_Task brief_: Quote the whole listing word for word. Do not include the pictures.

_Data shown_:
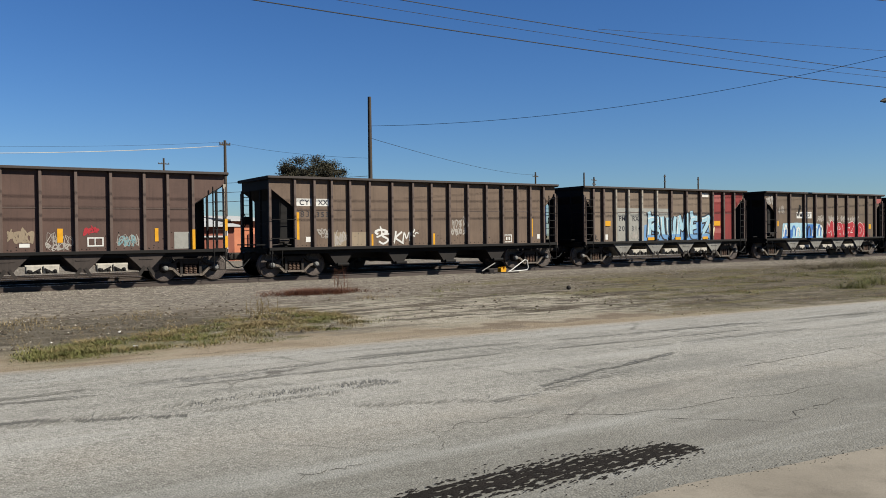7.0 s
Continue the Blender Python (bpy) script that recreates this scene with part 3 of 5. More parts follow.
spray(car1, "graffiti_ground", strokes([[(1.2, 1.22), (1.85, 1.3)], [(9.7, 1.22), (10.55, 1.3)], [(9.9, 1.4), (10.3, 1.45)]], 0.34), TEAL, 3)
spray(car1, "graffiti_ground", strokes([[(1.7, 1.45), (2.0, 1.55)], [(10.4, 1.25), (10.75, 1.3)]], 0.24), CREAM, 4)
tag(car1, 1.15, 1.85, 1.14, 1.5, DARK_INK, 3, w=0.03, layer=5)
tag(car1, 10.25, 10.7, 1.14, 1.5, WHITE, 4, w=0.03, layer=6)
tag(car1, 1.35, 2.1, 1.95, 2.2, BLUE_PATCH, 8, w=0.08)
spray(car1, "reflector_patch", [rect(1.12, 1.8, 1.6, 1.83), rect(10.2, 10.72, 1.62, 1.84)], YELLOW, 2)
spray(car1, "reflector_patch", [rect(4.12, 4.66, 1.56, 1.63), rect(6.5, 7.02, 1.56, 1.63), rect(8.62, 9.12, 1.53, 1.6)], YELLOW, 15)
spray(car1, "paint_patch", [rect(9.75, 10.3, 1.98, 2.42)], BLUE_PATCH, 1)
spray(car1, "sign_plate", [rect(10.98, 11.72, 3.42, 3.72)], SALMON, 1)
spray(car1, "sign_lettering", [rect(11.25, 11.6, 3.6, 3.65), rect(11.25, 11.45, 3.49, 3.54)], WHITE, 2)
spray(car1, "scratch", strokes([[(1.1, 3.12), (1.6, 3.1), (2.15, 2.9)], [(1.4, 3.3), (1.7, 3.22)]], 0.03), PALE_SPRAY, 1)
spray(car1, "end_shade_sheet", [[(0.07, 3.87), (0.07, 3.475), (0.885, 2.81), (0.885, 3.87)]], BLACK, 1)

# brown car with the red lettering field
posts = [1.28, 2.13, 2.91, 4.04, 5.08, 6.22, 7.34, 8.46, 9.51, 10.58, 11.65, 12.43, 13.29]
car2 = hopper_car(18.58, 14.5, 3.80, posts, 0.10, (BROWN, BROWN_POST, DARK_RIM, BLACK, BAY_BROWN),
                  "rusty brown open-top hopper car with small graffiti tags", [3.1, 5.3, 7.5, 9.7, 11.7], [4.2, 6.35, 8.5, 10.6], corner=PALE_POST)
spray(car2, "lettering_field", [rect(2.2, 2.84, 1.14, 2.98), rect(2.98, 3.97, 1.14, 2.98)], RED_PATCH, 1)
letter(car2, "KG", 2.54, 2.36, 0.38, WHITE)
letter(car2, "LX", 3.4, 2.36, 0.38, WHITE)
letter(car2, "91", 2.54, 1.88, 0.38, ORANGE_TXT, bold=0.0)
letter(car2, "280", 3.5, 1.88, 0.38, ORANGE_TXT, bold=0.0)
letter(car2, "LD LMT", 2.53, 1.42, 0.12, SALMON, bold=0.004)
letter(car2, "LT WT", 2.53, 1.27, 0.12, SALMON, bold=0.004)
spray(car2, "paint_patch", [rect(3.05, 3.95, 1.2, 1.42), rect(4.55, 4.95, 1.95, 2.42), rect(4.15, 4.75, 1.12, 1.36)], GREY_PATCH, 2)
tag(car2, 5.4, 6.1, 1.42, 1.8, FADED, 19, w=0.03, layer=1)
tag(car2, 4.3, 5.0, 1.4, 1.7, FADED, 20, w=0.08, layer=1)
tag(car2, 8.6, 9.4, 1.2, 1.75, PALE_SPRAY, 26, w=0.022, layer=1)
tag(car2, 10.75, 11.5, 1.2, 1.7, PALE_SPRAY, 27, w=0.02, layer=1)
spray(car2, "paint_patch", [rect(12.65, 13.2, 1.14, 1.72)], GREY_PATCH, 2)
spray(car2, "paint_patch", [rect(1.5, 1.8, 1.6, 1.84), rect(1.48, 1.72, 1.18, 1.42)], GREY_PATCH, 2)
spray(car2, "reflector_patch", [rect(1.215, 1.345, 1.08, 1.92), rect(13.22, 13.36, 1.1, 1.8)], YELLOW, 2)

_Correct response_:
7.0 s
Continue the Blender Python (bpy) script that recreates this scene with part 3 of 5. More parts follow.
spray(car1, "graffiti_ground", strokes([[(1.2, 1.22), (1.85, 1.3)], [(9.7, 1.22), (10.55, 1.3)], [(9.9, 1.4), (10.3, 1.45)]], 0.34), TEAL, 3)
spray(car1, "graffiti_ground", strokes([[(1.7, 1.45), (2.0, 1.55)], [(10.4, 1.25), (10.75, 1.3)]], 0.24), CREAM, 4)
tag(car1, 1.15, 1.85, 1.14, 1.5, DARK_INK, 3, w=0.03, layer=5)
tag(car1, 10.25, 10.7, 1.14, 1.5, WHITE, 4, w=0.03, layer=6)
tag(car1, 1.35, 2.1, 1.95, 2.2, BLUE_PATCH, 8, w=0.08)
spray(car1, "reflector_patch", [rect(1.12, 1.8, 1.6, 1.83), rect(10.2, 10.72, 1.62, 1.84)], YELLOW, 2)
spray(car1, "reflector_patch", [rect(4.12, 4.66, 1.56, 1.63), rect(6.5, 7.02, 1.56, 1.63), rect(8.62, 9.12, 1.53, 1.6)], YELLOW, 15)
spray(car1, "paint_patch", [rect(9.75, 10.3, 1.98, 2.42)], BLUE_PATCH, 1)
spray(car1, "sign_plate", [rect(10.98, 11.72, 3.42, 3.72)], SALMON, 1)
spray(car1, "sign_lettering", [rect(11.25, 11.6, 3.6, 3.65), rect(11.25, 11.45, 3.49, 3.54)], WHITE, 2)
spray(car1, "scratch", strokes([[(1.1, 3.12), (1.6, 3.1), (2.15, 2.9)], [(1.4, 3.3), (1.7, 3.22)]], 0.03), PALE_SPRAY, 1)
spray(car1, "end_shade_sheet", [[(0.07, 3.87), (0.07, 3.475), (0.885, 2.81), (0.885, 3.87)]], BLACK, 1)

# brown car with the red lettering field
posts = [1.28, 2.13, 2.91, 4.04, 5.08, 6.22, 7.34, 8.46, 9.51, 10.58, 11.65, 12.43, 13.29]
car2 = hopper_car(18.58, 14.5, 3.80, posts, 0.10, (BROWN, BROWN_POST, DARK_RIM, BLACK, BAY_BROWN),
                  "rusty brown open-top hopper car with small graffiti tags", [3.1, 5.3, 7.5, 9.7, 11.7], [4.2, 6.35, 8.5, 10.6], corner=PALE_POST)
spray(car2, "lettering_field", [rect(2.2, 2.84, 1.14, 2.98), rect(2.98, 3.97, 1.14, 2.98)], RED_PATCH, 1)
letter(car2, "KG", 2.54, 2.36, 0.38, WHITE)
letter(car2, "LX", 3.4, 2.36, 0.38, WHITE)
letter(car2, "91", 2.54, 1.88, 0.38, ORANGE_TXT, bold=0.0)
letter(car2, "280", 3.5, 1.88, 0.38, ORANGE_TXT, bold=0.0)
letter(car2, "LD LMT", 2.53, 1.42, 0.12, SALMON, bold=0.004)
letter(car2, "LT WT", 2.53, 1.27, 0.12, SALMON, bold=0.004)
spray(car2, "paint_patch", [rect(3.05, 3.95, 1.2, 1.42), rect(4.55, 4.95, 1.95, 2.42), rect(4.15, 4.75, 1.12, 1.36)], GREY_PATCH, 2)
tag(car2, 5.4, 6.1, 1.42, 1.8, FADED, 19, w=0.03, layer=1)
tag(car2, 4.3, 5.0, 1.4, 1.7, FADED, 20, w=0.08, layer=1)
tag(car2, 8.6, 9.4, 1.2, 1.75, PALE_SPRAY, 26, w=0.022, layer=1)
tag(car2, 10.75, 11.5, 1.2, 1.7, PALE_SPRAY, 27, w=0.02, layer=1)
spray(car2, "paint_patch", [rect(12.65, 13.2, 1.14, 1.72)], GREY_PATCH, 2)
spray(car2, "paint_patch", [rect(1.5, 1.8, 1.6, 1.84), rect(1.48, 1.72, 1.18, 1.42)], GREY_PATCH, 2)
spray(car2, "reflector_patch", [rect(1.215, 1.345, 1.08, 1.92), rect(13.22, 13.36, 1.1, 1.8)], YELLOW, 2)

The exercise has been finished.